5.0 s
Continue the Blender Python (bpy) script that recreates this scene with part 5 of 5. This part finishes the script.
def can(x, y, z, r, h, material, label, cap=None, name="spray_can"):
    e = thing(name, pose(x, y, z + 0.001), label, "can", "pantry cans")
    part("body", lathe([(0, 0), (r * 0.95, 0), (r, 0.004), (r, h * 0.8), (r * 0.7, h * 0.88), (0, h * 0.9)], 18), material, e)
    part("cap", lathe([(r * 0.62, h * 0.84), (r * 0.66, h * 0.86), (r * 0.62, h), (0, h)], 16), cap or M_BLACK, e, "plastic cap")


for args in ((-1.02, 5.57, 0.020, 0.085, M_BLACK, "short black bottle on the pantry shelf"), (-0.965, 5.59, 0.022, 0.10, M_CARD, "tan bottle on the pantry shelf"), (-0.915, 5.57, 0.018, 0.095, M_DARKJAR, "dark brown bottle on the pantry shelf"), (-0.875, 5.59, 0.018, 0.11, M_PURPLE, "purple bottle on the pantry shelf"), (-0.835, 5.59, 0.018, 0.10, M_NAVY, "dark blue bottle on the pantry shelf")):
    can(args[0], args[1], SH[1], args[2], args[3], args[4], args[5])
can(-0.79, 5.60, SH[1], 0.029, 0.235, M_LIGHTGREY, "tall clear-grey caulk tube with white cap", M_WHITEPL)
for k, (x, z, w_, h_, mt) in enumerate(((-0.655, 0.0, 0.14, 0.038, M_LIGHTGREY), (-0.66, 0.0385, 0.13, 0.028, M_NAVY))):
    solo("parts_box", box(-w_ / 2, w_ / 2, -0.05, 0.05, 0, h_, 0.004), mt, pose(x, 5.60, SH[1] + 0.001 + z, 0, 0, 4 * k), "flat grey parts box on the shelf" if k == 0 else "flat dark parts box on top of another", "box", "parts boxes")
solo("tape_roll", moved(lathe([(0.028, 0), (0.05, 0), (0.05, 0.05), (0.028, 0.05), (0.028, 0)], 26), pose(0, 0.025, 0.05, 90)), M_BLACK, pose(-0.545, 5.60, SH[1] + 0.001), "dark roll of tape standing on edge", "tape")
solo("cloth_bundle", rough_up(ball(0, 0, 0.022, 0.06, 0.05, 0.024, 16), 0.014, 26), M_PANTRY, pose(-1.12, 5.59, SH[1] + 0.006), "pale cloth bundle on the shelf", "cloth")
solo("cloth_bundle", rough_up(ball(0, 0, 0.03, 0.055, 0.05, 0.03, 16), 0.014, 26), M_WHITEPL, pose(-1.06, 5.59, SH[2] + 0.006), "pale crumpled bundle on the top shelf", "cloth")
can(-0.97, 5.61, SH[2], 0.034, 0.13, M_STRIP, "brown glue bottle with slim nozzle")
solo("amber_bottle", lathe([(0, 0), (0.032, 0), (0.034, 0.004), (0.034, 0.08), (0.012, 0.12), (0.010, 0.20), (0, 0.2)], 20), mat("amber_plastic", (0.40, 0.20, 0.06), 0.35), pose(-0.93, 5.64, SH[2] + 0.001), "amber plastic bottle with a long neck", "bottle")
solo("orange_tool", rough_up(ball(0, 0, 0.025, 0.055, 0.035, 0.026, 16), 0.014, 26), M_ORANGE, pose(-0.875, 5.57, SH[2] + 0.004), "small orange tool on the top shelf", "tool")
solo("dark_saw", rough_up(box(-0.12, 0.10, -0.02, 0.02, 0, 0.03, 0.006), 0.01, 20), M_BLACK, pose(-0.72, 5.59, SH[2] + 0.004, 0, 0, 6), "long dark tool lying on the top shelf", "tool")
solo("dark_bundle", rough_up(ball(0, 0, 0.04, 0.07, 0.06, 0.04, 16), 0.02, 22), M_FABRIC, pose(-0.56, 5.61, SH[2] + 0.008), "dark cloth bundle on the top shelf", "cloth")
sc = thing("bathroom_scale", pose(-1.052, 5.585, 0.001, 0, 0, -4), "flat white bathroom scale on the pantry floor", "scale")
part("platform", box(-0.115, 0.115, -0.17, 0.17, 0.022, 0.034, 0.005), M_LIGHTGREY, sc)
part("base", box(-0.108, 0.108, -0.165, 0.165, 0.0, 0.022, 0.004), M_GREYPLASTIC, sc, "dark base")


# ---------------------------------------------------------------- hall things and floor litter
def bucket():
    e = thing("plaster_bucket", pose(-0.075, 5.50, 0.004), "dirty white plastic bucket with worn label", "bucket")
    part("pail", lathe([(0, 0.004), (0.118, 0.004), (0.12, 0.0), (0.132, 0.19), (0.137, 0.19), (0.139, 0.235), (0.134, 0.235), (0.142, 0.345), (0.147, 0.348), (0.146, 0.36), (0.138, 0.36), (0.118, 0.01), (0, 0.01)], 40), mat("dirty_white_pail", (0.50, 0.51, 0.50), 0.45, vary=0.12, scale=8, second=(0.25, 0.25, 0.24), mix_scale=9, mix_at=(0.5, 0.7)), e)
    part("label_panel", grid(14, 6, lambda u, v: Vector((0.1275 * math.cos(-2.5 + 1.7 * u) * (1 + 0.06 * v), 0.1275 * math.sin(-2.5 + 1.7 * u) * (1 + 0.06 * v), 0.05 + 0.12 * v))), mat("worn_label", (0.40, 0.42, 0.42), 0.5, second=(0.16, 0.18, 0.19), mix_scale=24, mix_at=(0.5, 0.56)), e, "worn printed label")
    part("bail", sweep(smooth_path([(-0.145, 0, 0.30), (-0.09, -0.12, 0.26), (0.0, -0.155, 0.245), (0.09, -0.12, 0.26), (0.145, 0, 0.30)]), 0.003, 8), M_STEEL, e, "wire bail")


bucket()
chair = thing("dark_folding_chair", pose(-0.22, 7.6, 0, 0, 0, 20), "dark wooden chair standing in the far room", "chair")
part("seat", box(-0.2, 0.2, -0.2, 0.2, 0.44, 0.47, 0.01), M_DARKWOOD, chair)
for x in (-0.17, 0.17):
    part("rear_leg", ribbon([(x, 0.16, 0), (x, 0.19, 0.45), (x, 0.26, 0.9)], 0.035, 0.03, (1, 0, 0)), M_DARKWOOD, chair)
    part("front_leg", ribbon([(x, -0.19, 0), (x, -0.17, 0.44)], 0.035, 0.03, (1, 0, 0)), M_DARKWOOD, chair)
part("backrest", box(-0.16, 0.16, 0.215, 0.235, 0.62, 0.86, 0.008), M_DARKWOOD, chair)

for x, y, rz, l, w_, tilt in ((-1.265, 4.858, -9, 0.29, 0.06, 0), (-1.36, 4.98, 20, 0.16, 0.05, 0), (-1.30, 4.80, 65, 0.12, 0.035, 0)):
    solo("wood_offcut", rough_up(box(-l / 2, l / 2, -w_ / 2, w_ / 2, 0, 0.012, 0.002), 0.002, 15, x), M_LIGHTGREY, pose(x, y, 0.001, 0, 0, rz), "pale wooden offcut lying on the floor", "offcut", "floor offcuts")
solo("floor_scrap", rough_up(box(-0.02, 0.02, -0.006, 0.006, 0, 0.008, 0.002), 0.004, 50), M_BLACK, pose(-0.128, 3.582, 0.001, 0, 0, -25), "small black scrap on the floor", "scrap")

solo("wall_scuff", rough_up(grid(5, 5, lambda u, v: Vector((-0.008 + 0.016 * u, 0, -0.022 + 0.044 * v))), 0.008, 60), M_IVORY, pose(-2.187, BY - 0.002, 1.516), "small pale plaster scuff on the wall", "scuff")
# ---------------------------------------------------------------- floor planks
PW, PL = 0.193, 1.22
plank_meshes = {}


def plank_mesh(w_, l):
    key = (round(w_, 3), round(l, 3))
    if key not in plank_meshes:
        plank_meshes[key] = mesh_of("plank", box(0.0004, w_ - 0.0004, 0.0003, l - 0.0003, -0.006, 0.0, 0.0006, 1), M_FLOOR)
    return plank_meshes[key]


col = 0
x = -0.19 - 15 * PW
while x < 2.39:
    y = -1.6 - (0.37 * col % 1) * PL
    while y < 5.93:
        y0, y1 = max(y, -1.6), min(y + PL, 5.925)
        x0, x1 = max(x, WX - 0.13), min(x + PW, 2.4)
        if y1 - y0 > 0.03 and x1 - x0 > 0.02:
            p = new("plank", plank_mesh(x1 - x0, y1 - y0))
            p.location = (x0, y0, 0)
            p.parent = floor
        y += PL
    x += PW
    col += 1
::::::::
Aim ▸ Write down again the exact lines running from the beginning of the data to the line containing "h)], 16), cap", with both ends included.

Response to this task ▸
5.0 s
Continue the Blender Python (bpy) script that recreates this scene with part 5 of 5. This part finishes the script.
def can(x, y, z, r, h, material, label, cap=None, name="spray_can"):
    e = thing(name, pose(x, y, z + 0.001), label, "can", "pantry cans")
    part("body", lathe([(0, 0), (r * 0.95, 0), (r, 0.004), (r, h * 0.8), (r * 0.7, h * 0.88), (0, h * 0.9)], 18), material, e)
    part("cap", lathe([(r * 0.62, h * 0.84), (r * 0.66, h * 0.86), (r * 0.62, h), (0, h)], 16), cap or M_BLACK, e, "plastic cap")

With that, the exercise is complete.